■ STATED PROBLEM: For the listing below, give the count of lines containing the string "parts" and nothing else.

■ PROVIDED DATA:
#####

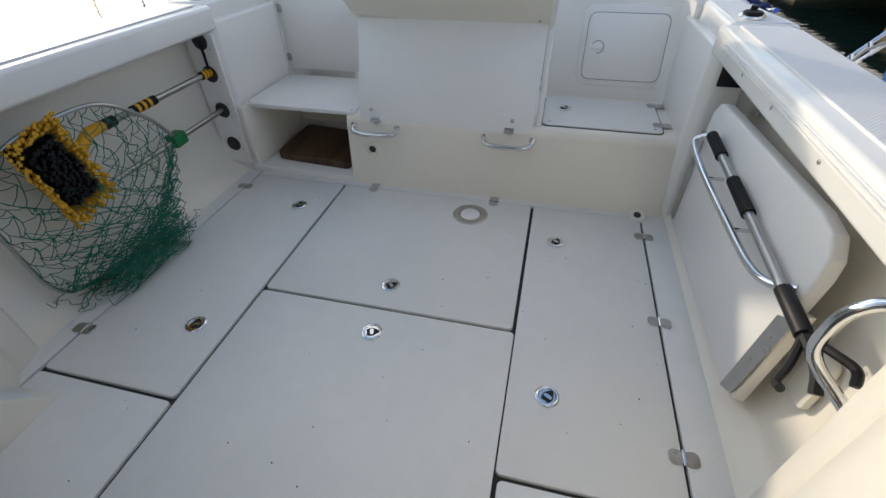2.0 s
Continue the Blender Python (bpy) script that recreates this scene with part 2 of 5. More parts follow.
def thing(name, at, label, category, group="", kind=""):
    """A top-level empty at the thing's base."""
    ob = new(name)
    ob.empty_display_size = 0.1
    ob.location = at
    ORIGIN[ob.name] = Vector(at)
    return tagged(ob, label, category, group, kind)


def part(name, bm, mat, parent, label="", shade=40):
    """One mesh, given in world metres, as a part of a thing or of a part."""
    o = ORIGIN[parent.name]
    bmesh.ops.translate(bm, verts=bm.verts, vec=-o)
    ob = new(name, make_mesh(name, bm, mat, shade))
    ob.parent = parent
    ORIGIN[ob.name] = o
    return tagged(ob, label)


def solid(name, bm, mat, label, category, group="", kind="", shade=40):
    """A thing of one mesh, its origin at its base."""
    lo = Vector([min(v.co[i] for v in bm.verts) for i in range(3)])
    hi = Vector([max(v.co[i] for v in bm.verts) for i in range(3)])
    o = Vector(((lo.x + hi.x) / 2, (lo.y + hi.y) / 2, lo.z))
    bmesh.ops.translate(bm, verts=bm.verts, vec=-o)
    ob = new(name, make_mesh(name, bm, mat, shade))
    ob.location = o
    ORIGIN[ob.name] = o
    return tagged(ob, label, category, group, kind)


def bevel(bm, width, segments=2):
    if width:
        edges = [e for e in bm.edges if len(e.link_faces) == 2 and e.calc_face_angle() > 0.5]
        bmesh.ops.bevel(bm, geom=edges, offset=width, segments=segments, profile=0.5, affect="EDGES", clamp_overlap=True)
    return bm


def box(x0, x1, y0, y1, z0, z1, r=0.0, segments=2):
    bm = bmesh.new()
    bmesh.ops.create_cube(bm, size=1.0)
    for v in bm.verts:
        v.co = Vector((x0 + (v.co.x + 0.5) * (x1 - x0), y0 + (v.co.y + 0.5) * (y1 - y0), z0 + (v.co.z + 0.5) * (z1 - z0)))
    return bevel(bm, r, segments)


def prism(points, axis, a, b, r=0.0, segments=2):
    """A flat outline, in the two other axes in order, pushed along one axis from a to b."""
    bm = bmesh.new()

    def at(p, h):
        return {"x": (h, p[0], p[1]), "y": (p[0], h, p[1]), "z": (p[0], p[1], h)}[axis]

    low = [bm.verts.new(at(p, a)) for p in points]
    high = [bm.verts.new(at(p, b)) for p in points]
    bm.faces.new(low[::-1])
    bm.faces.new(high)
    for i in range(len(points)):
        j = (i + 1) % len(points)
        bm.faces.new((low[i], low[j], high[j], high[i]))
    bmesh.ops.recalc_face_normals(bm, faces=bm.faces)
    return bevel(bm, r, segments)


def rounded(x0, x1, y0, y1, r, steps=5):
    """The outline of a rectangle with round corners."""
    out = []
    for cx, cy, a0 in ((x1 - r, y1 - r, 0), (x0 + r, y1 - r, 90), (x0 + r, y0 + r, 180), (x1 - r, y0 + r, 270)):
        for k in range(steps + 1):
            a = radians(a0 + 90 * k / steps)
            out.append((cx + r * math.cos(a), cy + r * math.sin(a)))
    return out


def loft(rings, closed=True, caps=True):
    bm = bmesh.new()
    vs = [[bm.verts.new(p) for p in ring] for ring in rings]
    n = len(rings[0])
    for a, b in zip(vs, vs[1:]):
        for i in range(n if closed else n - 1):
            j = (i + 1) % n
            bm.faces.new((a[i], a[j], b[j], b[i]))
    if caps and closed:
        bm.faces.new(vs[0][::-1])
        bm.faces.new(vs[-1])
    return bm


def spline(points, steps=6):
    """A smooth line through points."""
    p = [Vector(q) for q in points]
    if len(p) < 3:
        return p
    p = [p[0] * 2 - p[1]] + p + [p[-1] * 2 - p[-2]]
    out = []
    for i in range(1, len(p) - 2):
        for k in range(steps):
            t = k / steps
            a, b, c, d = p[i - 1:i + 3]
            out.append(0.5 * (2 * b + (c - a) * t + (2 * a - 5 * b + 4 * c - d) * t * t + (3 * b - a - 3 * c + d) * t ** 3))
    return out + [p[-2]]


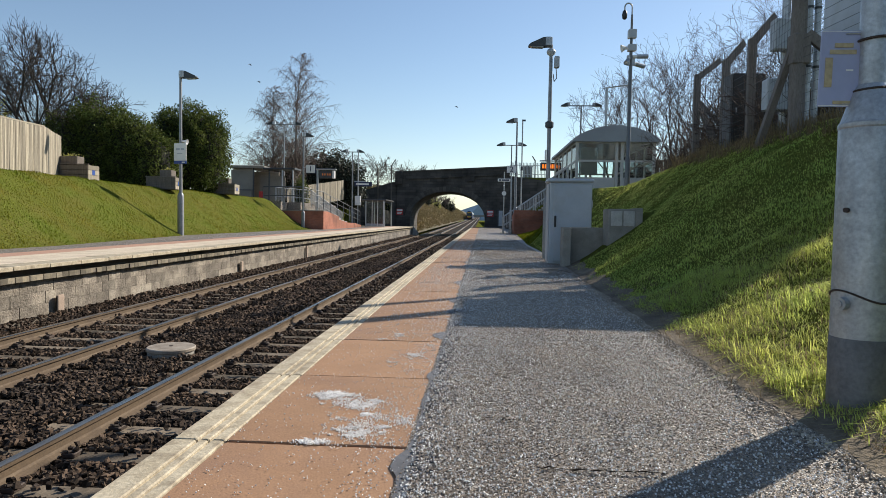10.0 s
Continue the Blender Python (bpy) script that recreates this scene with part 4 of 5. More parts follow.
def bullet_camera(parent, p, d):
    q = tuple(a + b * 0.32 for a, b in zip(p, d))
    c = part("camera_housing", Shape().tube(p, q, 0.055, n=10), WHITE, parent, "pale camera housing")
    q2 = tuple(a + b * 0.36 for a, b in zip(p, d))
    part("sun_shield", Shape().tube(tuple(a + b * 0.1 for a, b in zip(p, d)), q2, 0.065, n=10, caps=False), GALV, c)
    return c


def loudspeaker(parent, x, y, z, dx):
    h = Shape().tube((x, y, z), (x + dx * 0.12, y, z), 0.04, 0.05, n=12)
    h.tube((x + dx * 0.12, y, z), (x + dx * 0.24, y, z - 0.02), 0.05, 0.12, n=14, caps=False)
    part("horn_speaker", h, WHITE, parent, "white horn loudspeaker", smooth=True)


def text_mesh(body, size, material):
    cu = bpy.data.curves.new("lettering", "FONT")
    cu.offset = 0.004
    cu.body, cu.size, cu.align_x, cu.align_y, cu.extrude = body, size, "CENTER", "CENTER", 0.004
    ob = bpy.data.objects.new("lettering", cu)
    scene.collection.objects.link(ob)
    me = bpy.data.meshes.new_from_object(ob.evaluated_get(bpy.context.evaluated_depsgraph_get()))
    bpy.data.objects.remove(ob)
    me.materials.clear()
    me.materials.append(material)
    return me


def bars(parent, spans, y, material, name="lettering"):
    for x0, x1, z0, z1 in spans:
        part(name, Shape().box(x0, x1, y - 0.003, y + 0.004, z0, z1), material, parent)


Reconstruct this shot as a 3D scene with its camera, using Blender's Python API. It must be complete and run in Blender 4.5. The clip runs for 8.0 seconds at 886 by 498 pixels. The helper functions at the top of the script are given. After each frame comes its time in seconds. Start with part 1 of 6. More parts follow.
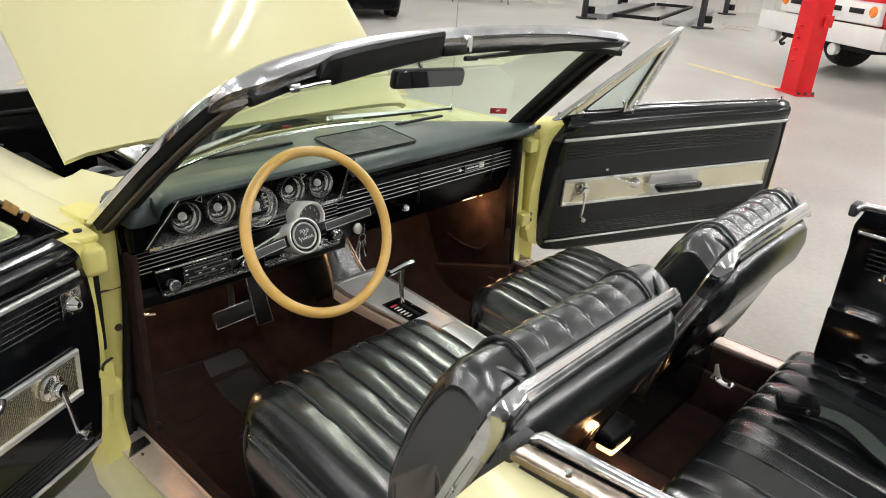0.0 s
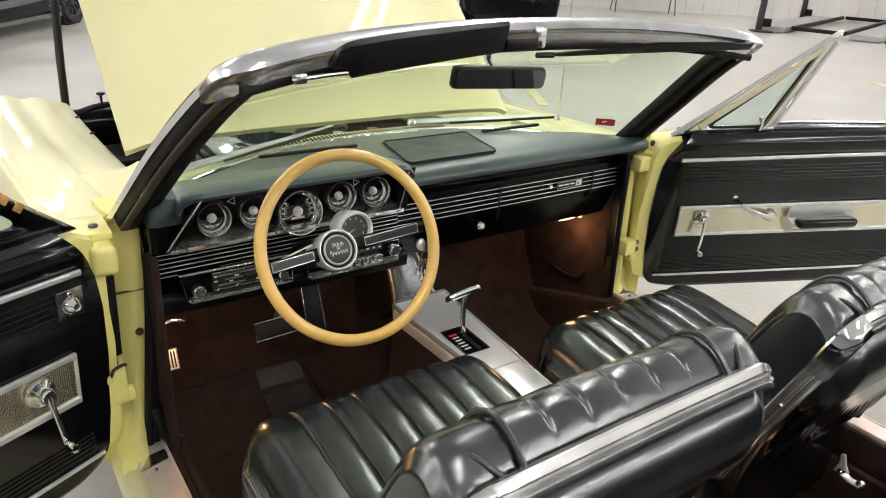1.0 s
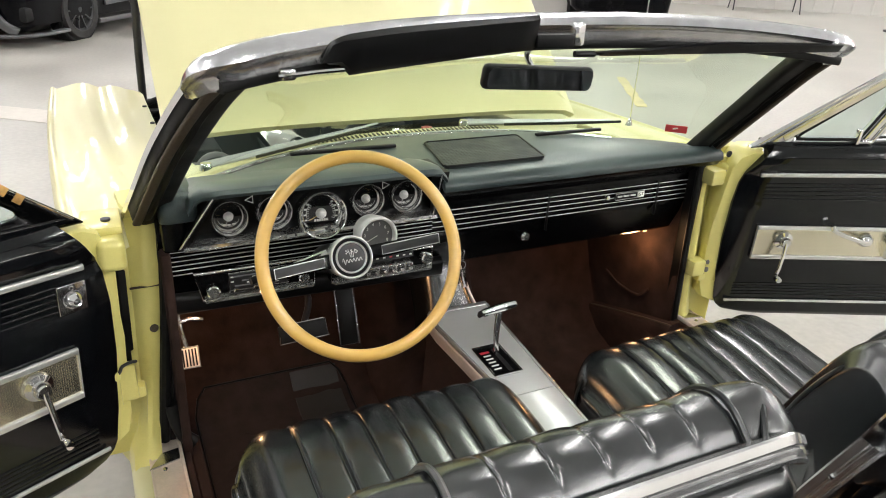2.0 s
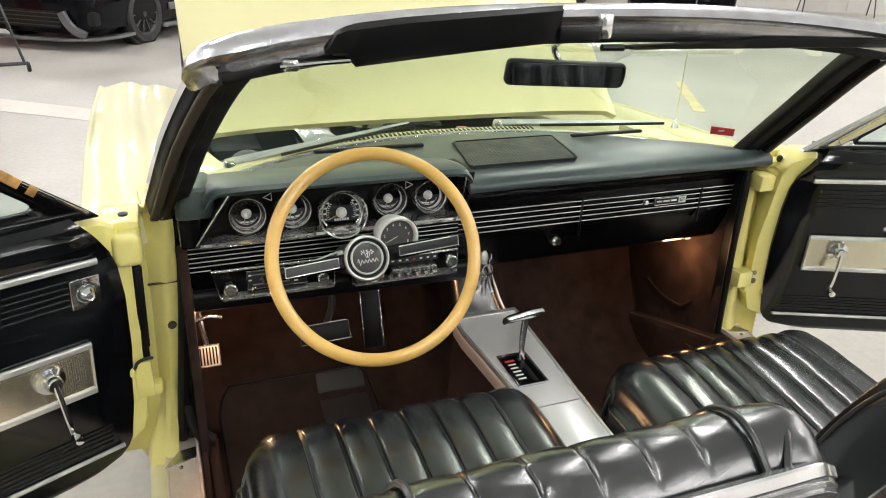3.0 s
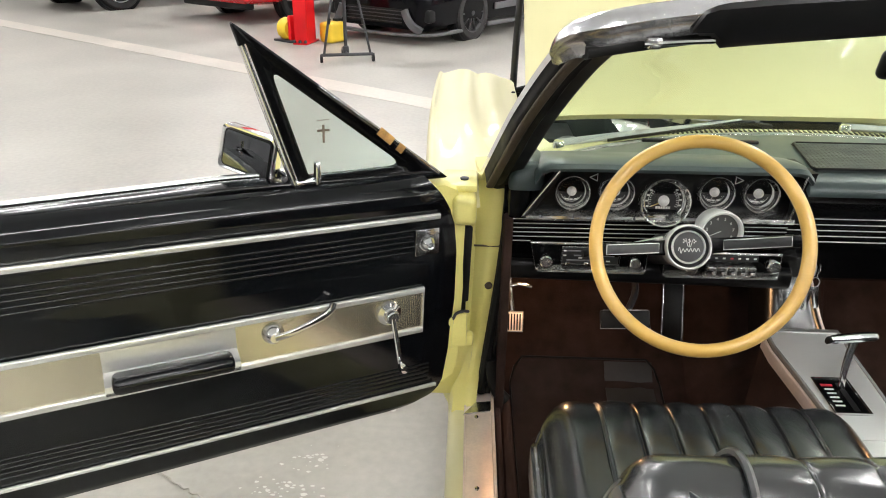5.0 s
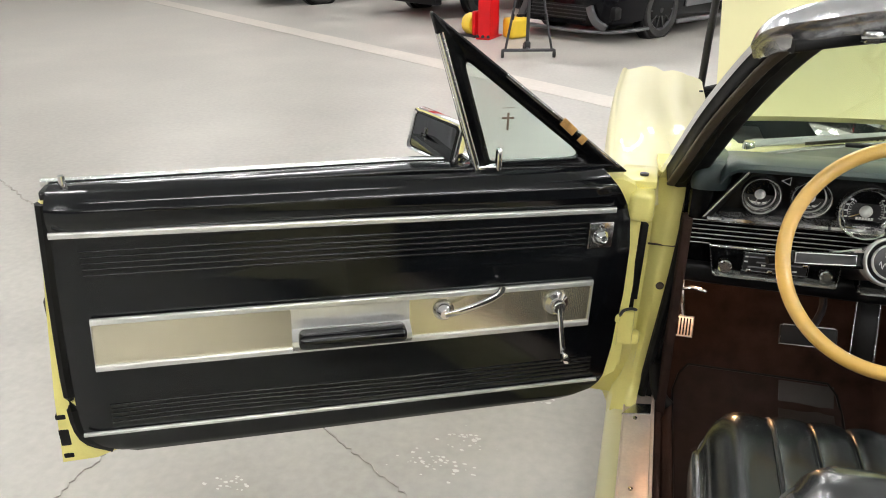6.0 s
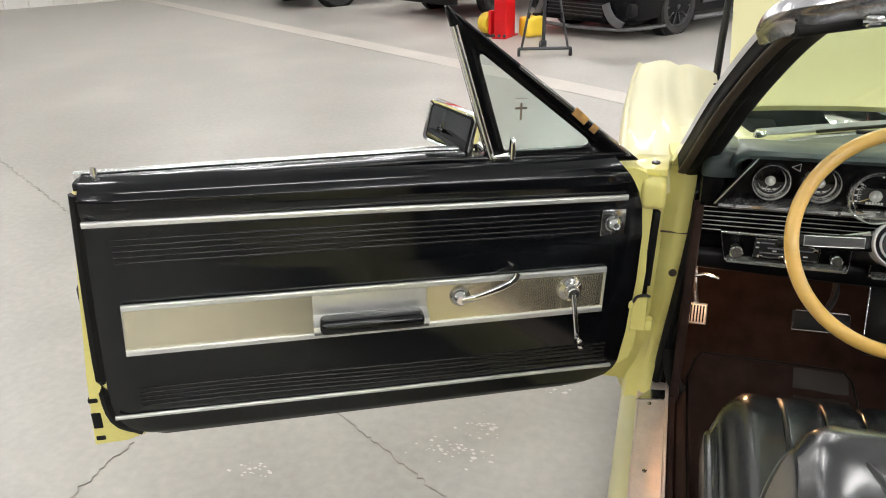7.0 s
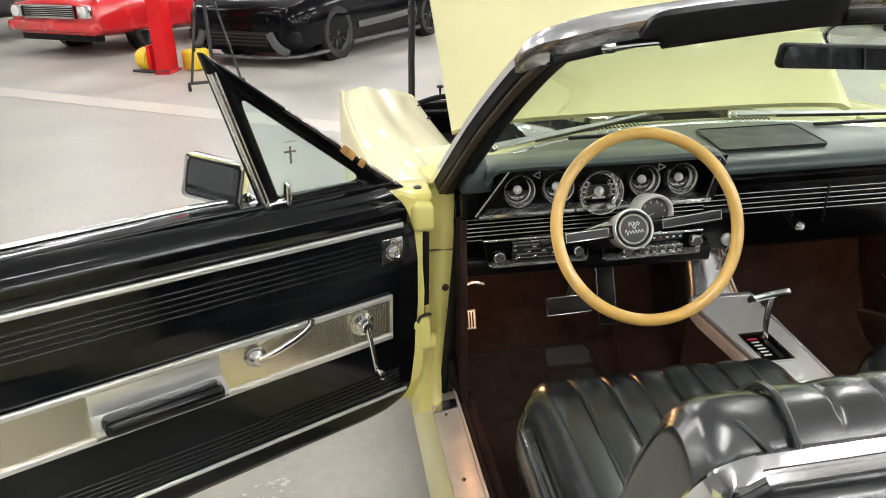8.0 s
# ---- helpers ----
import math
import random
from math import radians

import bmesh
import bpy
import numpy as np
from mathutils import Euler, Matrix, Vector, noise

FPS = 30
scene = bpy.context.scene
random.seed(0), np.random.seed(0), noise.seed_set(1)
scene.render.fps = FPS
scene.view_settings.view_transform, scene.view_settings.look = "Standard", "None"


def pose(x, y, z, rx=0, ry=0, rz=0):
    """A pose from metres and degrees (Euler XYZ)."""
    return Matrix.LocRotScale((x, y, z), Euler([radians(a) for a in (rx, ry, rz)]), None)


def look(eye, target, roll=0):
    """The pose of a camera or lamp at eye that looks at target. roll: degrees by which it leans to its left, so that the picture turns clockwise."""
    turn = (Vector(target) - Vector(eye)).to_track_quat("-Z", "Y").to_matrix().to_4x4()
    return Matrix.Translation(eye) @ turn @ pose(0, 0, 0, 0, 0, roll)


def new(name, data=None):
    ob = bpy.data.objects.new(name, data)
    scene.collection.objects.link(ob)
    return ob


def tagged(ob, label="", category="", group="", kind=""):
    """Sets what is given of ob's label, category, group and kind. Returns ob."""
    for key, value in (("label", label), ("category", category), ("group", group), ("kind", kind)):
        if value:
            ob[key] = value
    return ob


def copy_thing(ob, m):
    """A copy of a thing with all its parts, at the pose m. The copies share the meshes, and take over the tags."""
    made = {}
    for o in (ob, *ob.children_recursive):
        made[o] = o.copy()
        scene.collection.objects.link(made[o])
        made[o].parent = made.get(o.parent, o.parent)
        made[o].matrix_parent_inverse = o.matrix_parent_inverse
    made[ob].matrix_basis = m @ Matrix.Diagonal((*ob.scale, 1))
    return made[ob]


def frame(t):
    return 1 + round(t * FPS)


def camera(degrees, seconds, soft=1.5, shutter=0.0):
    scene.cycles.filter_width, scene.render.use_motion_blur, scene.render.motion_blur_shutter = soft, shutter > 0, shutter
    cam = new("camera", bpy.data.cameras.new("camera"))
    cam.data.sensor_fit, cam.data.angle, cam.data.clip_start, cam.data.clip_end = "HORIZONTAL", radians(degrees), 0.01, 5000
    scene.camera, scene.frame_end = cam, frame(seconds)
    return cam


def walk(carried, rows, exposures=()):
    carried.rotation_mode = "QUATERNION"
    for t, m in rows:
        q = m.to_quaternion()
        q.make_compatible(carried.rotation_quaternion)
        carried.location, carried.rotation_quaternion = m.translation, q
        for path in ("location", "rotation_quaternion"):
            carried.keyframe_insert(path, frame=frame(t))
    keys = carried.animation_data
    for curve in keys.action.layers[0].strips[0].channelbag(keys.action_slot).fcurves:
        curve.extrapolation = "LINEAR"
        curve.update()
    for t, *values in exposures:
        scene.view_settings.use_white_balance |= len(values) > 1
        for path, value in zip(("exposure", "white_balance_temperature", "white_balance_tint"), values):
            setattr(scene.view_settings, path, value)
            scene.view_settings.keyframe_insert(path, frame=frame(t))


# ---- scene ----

#####

■ EXPECTED ANSWER: 4